» TASK OBJECTIVE: In the listing below, find the line containing "q = m.to_quaternion()" and the line containing "setattr(scene.view_settings, path, value)". Repeat exactly those two lines and every line between them, nothing more.

» INFORMATION SHOWN:
— start —

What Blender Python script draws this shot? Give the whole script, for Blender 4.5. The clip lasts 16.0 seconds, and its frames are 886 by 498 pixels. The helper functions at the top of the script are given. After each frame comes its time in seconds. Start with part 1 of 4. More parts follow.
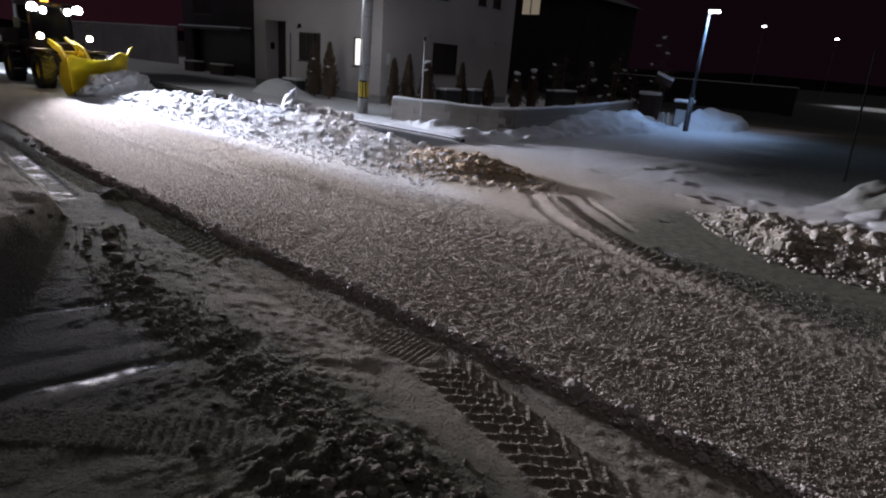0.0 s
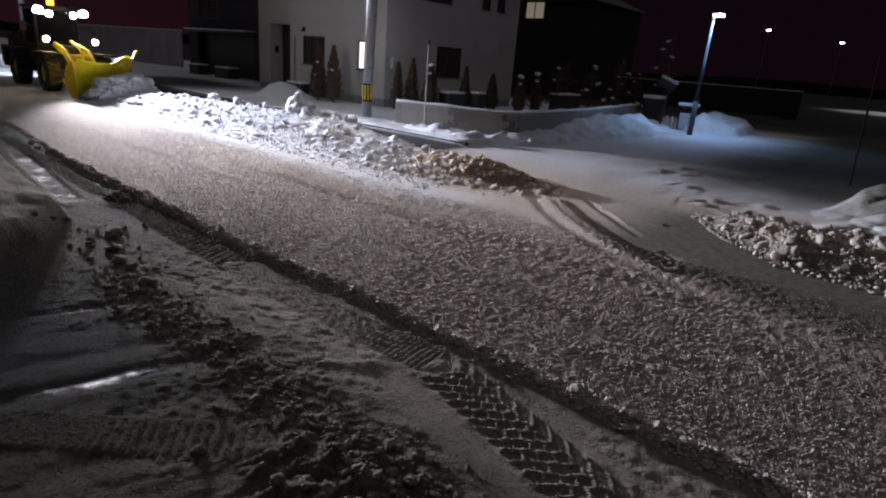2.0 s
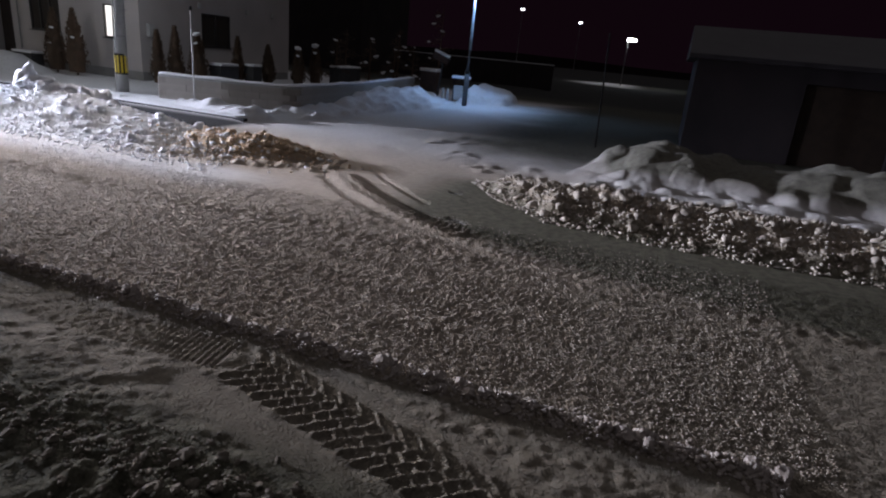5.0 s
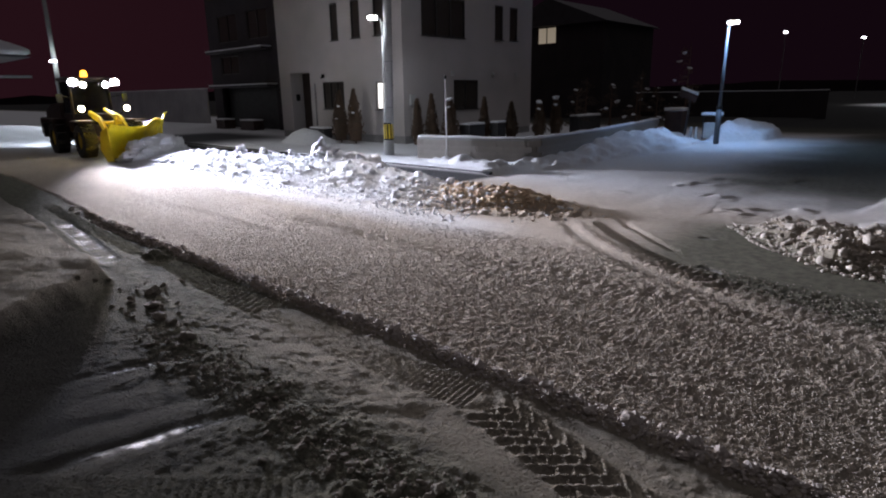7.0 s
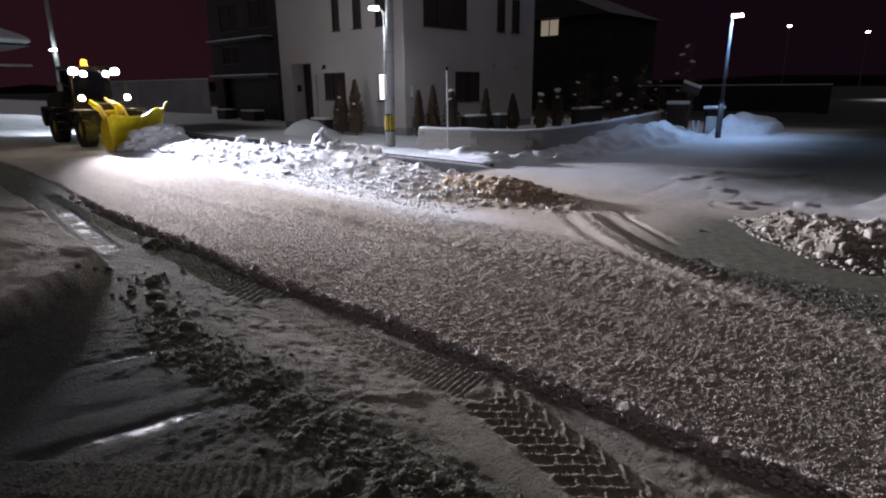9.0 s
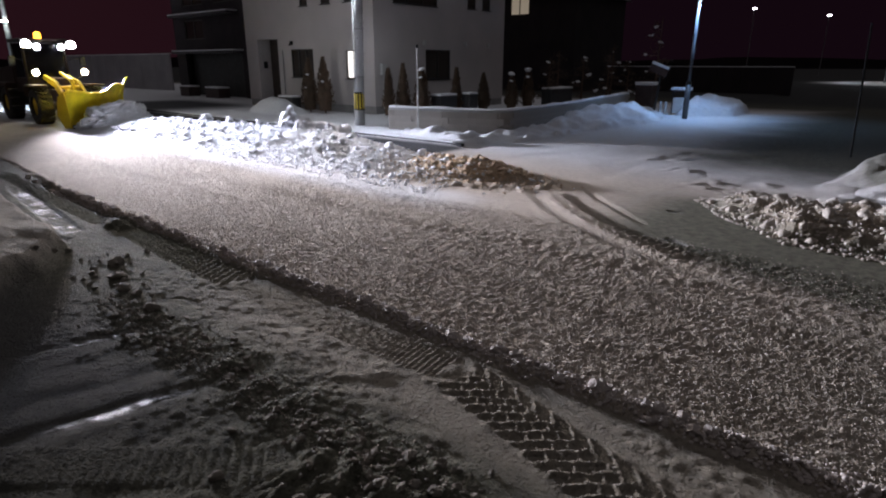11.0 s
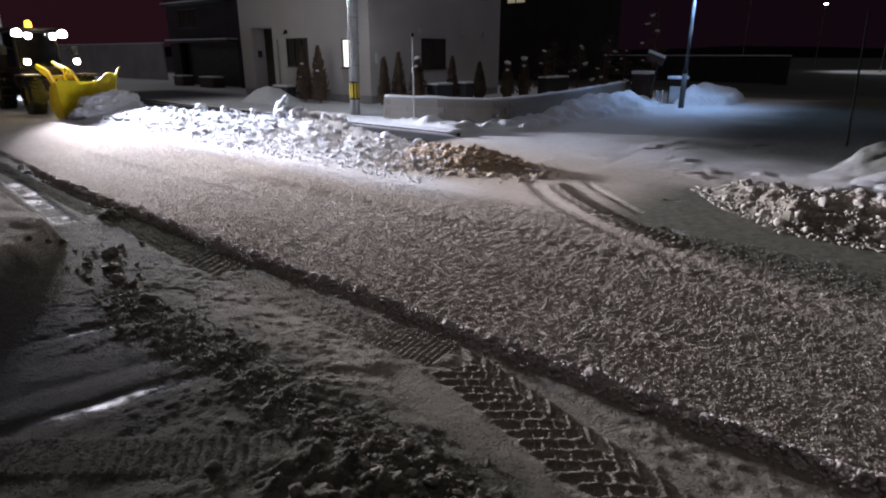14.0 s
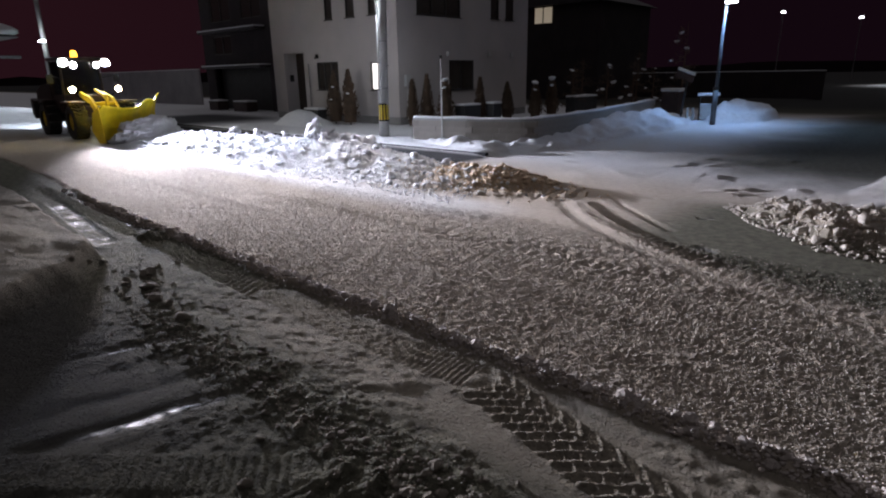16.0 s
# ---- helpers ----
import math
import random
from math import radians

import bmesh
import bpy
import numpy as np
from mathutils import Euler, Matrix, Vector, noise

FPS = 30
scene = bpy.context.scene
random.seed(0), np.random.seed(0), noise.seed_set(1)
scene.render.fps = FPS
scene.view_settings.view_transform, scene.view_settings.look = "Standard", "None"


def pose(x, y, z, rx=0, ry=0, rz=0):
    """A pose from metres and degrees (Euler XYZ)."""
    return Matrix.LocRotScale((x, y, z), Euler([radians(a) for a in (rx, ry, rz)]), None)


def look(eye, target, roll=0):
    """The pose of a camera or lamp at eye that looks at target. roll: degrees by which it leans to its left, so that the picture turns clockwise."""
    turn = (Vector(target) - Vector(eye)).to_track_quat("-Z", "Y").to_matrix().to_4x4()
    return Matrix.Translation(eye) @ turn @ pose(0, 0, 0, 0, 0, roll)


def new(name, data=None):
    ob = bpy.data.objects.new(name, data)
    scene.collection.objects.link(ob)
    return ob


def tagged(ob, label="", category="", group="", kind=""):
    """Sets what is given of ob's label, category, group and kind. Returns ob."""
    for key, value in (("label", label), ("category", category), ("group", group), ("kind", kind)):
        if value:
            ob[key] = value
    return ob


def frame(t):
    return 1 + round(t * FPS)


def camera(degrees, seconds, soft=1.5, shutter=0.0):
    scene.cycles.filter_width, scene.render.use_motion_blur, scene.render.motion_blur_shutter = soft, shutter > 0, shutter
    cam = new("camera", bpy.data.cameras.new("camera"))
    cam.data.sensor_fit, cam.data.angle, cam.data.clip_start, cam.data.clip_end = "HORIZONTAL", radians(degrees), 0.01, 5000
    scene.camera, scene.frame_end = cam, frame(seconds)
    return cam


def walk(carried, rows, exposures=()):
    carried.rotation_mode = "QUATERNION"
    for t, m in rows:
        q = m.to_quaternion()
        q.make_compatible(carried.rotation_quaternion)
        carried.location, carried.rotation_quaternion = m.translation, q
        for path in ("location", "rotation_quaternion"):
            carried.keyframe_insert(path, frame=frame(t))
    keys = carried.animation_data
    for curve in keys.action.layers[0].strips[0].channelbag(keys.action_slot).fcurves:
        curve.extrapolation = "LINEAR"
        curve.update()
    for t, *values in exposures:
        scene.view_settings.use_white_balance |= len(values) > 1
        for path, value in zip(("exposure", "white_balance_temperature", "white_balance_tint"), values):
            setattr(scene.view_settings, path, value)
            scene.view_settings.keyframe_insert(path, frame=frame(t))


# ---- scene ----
cam = camera(74.14, 16.0, soft=2.0)
# seconds, eye x y z, yaw, pitch, roll
ROWS = [
    (0.00, 0.053, -0.045, 2.013, 41.11, -18.07, -4.27),
    (0.50, 0.043, -0.026, 2.011, 41.23, -17.93, -4.28),
    (1.00, 0.044, -0.020, 2.004, 40.99, -17.96, -4.49),
    (1.50, 0.036, -0.025, 2.006, 41.32, -17.97, -4.45),
    (2.00, 0.041, -0.026, 2.007, 41.48, -17.78, -4.32),
    (2.50, 0.042, -0.022, 2.013, 41.54, -16.94, -3.56),
    (3.00, 0.047, -0.018, 2.013, 39.56, -18.24, -3.89),
    (3.50, 0.069, -0.002, 2.012, 35.31, -19.93, -4.24),
    (3.70, 0.068, 0.050, 1.996, 31.05, -19.19, -5.08),
    (4.20, 0.053, 0.042, 1.997, 23.73, -18.32, -5.71),
    (4.75, 0.036, 0.034, 1.998, 20.62, -18.38, -5.61),
    (5.30, 0.020, 0.025, 1.999, 22.55, -18.76, -4.79),
    (5.80, 0.005, 0.017, 1.999, 28.56, -18.74, -3.51),
    (6.00, 0.002, 0.002, 2.004, 31.87, -18.59, -1.49),
    (6.50, -0.005, -0.002, 2.007, 39.15, -16.60, 0.68),
    (7.00, -0.001, 0.002, 2.016, 43.09, -14.82, 0.91),
    (7.50, 0.005, -0.008, 2.013, 44.50, -14.44, 0.73),
    (8.00, 0.010, -0.005, 2.007, 45.07, -14.64, 0.83),
    (8.50, 0.001, -0.006, 2.007, 44.00, -14.86, 0.64),
    (9.00, -0.001, -0.000, 2.000, 43.23, -15.54, 0.52),
    (9.50, -0.010, -0.001, 2.003, 41.40, -15.21, 0.13),
    (9.70, 0.013, -0.007, 2.007, 41.46, -15.92, 0.34),
    (12.00, -0.024, 0.017, 1.989, 39.89, -17.81, -0.66),
    (12.50, -0.022, 0.019, 1.990, 40.10, -17.80, -0.76),
    (13.00, -0.022, 0.017, 1.991, 40.02, -17.98, -0.61),
    (13.50, -0.025, 0.020, 1.989, 40.26, -17.92, -0.51),
    (14.00, -0.017, 0.017, 1.984, 40.05, -18.44, -0.06),
    (14.50, -0.029, 0.016, 1.996, 41.67, -18.80, 1.32),
    (15.00, -0.022, 0.004, 1.997, 43.75, -17.19, 1.73),
    (15.50, -0.019, 0.006, 1.996, 43.84, -17.09, 1.75),
    (16.00, -0.009, 0.001, 1.991, 42.64, -16.54, 0.93),
]
walk(cam, [(t, pose(x, y, z, 90 + pitch, roll, yaw)) for t, x, y, z, yaw, pitch, roll in ROWS],
     exposures=[(0.0, -0.32), (3.7, -0.32), (5.8, -0.34), (6.5, -0.16), (7.0, 0.04), (16.0, 0.04)])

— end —

» WRITTEN ANSWER:
        q = m.to_quaternion()
        q.make_compatible(carried.rotation_quaternion)
        carried.location, carried.rotation_quaternion = m.translation, q
        for path in ("location", "rotation_quaternion"):
            carried.keyframe_insert(path, frame=frame(t))
    keys = carried.animation_data
    for curve in keys.action.layers[0].strips[0].channelbag(keys.action_slot).fcurves:
        curve.extrapolation = "LINEAR"
        curve.update()
    for t, *values in exposures:
        scene.view_settings.use_white_balance |= len(values) > 1
        for path, value in zip(("exposure", "white_balance_temperature", "white_balance_tint"), values):
            setattr(scene.view_settings, path, value)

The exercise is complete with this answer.